Lovering makes no mistake about it: It's because of these mentions, he says, that people gave the Pixies a second glance.

"Ever since 2004 when we started out [with the reunion], it's like we've gone up to another level," he says. "It's just really surprising to us. Back in the day, it was a lot of, mainly, young guys going out to the show. Now, you get a lot of young women—and when I say young, I mean that they weren't even born when the record was out. They're getting this from all the talk of Nirvana and Radiohead and just the word about us through other bands, so they're coming to see it. And it's kind of insane, because they can sing along to every single word. They know everything. And it's almost shocking, y'know, just to see them singing along. And then you have the contingent of people my age that would rather be sitting, but they can't."

He pauses and laughs.

"But it's great," he adds. "It's a nice collection. When we decided to get back together, I don't think we had a clue as to what it would be or how it would turn out to be. So this was all definitely an awakening to see all of this. It's tough to peg—like if it was something with age or that we were due or that type of thing. Certainly, I think, back in the day, even for Doolittle, for example, I think it was a great album, but it really didn't do the greatest. It didn't do anything."

Well, maybe at the time. In 1995, six years after its release and two years after the Pixies' breakup, Doolittle finally reached the 500,000 sales mark. These days, it's slowly approaching platinum status—an honor long overdue to one of the most influential records of the grunge movement. Lovering credits producer Gil Norton, whom he calls "the fifth Pixie" and whom the band remained with for its next (and last) two releases, for helping the band find that groove.

"When we were doing the album, it was just like, 'Wow, I think this is going to be a really special one for us,'" Lovering recalls, before confirming that, yes, after playing some B-sides, the band does indeed perform Doolittle from front to back in its touring celebration of the disc. "Ninety percent of a producer's job is to be a good guy and to be social and get along with everybody. Everything else, that's easy. And Gil pulled it off really well."

For a band so contingent on the personal interactions and relationships of its members, that was vital.

"We're all such different people," Lovering explains. "Each one of us is the complete opposite of everyone else, and I think that's what makes it work."

In the studio, at least. But, nowadays, Lovering says, it's working on the road, too—better than ever.

"We're all pretty much the same people," he says. "You do learn, though, at least in my case, the things that you do wrong—that you can't behave certain ways and stuff like that. So I think everyone's just on that same par of being older and wiser."

And the band members' relationships with one another, he says, are good—so good, even, that, if only in passing, Lovering acknowledges that the Pixies have indeed been toying with the idea of returning to the studio for a new album, their first since 1991.

"We've been talking about it for at least the last two years," he says. "As far as it coming to fruition and us doing something, nothing's happened yet as far as action being taken—mostly because we've just been so busy this year just touring on and off around the world.
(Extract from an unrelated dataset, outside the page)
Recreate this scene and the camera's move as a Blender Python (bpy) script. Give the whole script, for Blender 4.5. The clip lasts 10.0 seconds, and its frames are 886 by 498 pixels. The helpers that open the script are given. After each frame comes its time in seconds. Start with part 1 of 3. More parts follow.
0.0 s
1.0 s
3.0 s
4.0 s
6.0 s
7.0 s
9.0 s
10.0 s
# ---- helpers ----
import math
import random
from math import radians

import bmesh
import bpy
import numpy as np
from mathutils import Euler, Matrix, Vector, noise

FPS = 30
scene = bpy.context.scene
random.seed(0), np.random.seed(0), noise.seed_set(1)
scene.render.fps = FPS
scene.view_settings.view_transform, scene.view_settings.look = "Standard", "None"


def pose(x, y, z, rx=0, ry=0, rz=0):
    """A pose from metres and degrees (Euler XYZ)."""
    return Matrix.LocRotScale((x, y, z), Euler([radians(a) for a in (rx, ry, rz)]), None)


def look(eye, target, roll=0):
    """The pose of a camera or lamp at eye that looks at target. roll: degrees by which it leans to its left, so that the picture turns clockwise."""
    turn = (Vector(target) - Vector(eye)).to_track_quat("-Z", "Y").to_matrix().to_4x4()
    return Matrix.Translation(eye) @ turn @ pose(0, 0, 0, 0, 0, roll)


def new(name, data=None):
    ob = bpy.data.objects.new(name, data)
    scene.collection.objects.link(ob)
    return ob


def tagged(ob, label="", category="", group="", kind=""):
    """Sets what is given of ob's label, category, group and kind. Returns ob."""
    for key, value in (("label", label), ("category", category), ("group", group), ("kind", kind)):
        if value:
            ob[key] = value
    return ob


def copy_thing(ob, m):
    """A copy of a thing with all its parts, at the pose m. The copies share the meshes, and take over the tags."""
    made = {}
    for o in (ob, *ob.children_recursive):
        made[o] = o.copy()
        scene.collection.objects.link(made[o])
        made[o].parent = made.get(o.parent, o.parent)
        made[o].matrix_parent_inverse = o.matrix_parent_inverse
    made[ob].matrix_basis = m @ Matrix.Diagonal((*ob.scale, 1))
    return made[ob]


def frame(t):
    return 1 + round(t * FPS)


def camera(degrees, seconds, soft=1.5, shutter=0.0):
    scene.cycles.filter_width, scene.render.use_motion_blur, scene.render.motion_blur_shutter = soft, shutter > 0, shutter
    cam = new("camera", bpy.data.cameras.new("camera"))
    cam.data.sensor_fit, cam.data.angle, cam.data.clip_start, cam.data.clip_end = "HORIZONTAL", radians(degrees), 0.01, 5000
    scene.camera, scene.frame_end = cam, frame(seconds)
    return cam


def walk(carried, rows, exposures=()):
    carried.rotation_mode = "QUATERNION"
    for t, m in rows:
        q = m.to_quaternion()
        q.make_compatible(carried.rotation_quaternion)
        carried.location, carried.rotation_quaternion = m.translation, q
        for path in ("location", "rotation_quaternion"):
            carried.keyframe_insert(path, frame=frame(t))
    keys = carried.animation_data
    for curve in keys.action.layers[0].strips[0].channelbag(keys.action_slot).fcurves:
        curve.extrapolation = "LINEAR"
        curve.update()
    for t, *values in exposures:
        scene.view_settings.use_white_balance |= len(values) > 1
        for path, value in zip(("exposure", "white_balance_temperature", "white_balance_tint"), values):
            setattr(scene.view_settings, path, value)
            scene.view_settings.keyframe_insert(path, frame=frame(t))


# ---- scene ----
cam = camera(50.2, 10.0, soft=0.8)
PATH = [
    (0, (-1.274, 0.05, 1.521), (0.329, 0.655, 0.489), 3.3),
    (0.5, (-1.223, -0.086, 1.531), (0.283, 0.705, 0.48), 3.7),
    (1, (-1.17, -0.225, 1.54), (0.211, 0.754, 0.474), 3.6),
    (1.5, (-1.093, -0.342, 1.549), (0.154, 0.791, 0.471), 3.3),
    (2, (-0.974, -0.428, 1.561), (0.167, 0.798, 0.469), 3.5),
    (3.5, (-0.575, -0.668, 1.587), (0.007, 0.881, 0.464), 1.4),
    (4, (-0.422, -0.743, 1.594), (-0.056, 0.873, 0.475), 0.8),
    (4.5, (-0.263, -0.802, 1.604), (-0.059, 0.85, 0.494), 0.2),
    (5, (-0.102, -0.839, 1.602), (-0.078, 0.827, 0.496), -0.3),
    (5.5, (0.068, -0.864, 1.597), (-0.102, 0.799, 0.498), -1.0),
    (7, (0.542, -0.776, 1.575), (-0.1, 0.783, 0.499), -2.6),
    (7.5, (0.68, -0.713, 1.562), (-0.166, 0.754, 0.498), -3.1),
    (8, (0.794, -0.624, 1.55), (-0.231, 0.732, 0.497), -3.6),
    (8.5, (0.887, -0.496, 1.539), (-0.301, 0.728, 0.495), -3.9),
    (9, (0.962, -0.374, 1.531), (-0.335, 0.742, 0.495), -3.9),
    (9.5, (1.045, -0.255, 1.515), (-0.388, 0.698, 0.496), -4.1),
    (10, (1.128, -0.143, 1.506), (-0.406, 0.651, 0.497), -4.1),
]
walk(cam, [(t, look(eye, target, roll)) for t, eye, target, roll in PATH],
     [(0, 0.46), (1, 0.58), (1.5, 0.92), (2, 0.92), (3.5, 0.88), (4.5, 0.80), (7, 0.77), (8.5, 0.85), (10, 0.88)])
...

And we have nothing—nothing planned, I know—for next year as far as anything. So there is talk."

It's an enticing reveal from a band that fans have been clamoring to hear new material from—and a surprising one, too, given all his talk of the band being worried about wearing out its welcome.

Don't those two ideas contradict one another?

Lovering laughs when asked.

"I'm a magician," he says. "I can't reveal any secrets."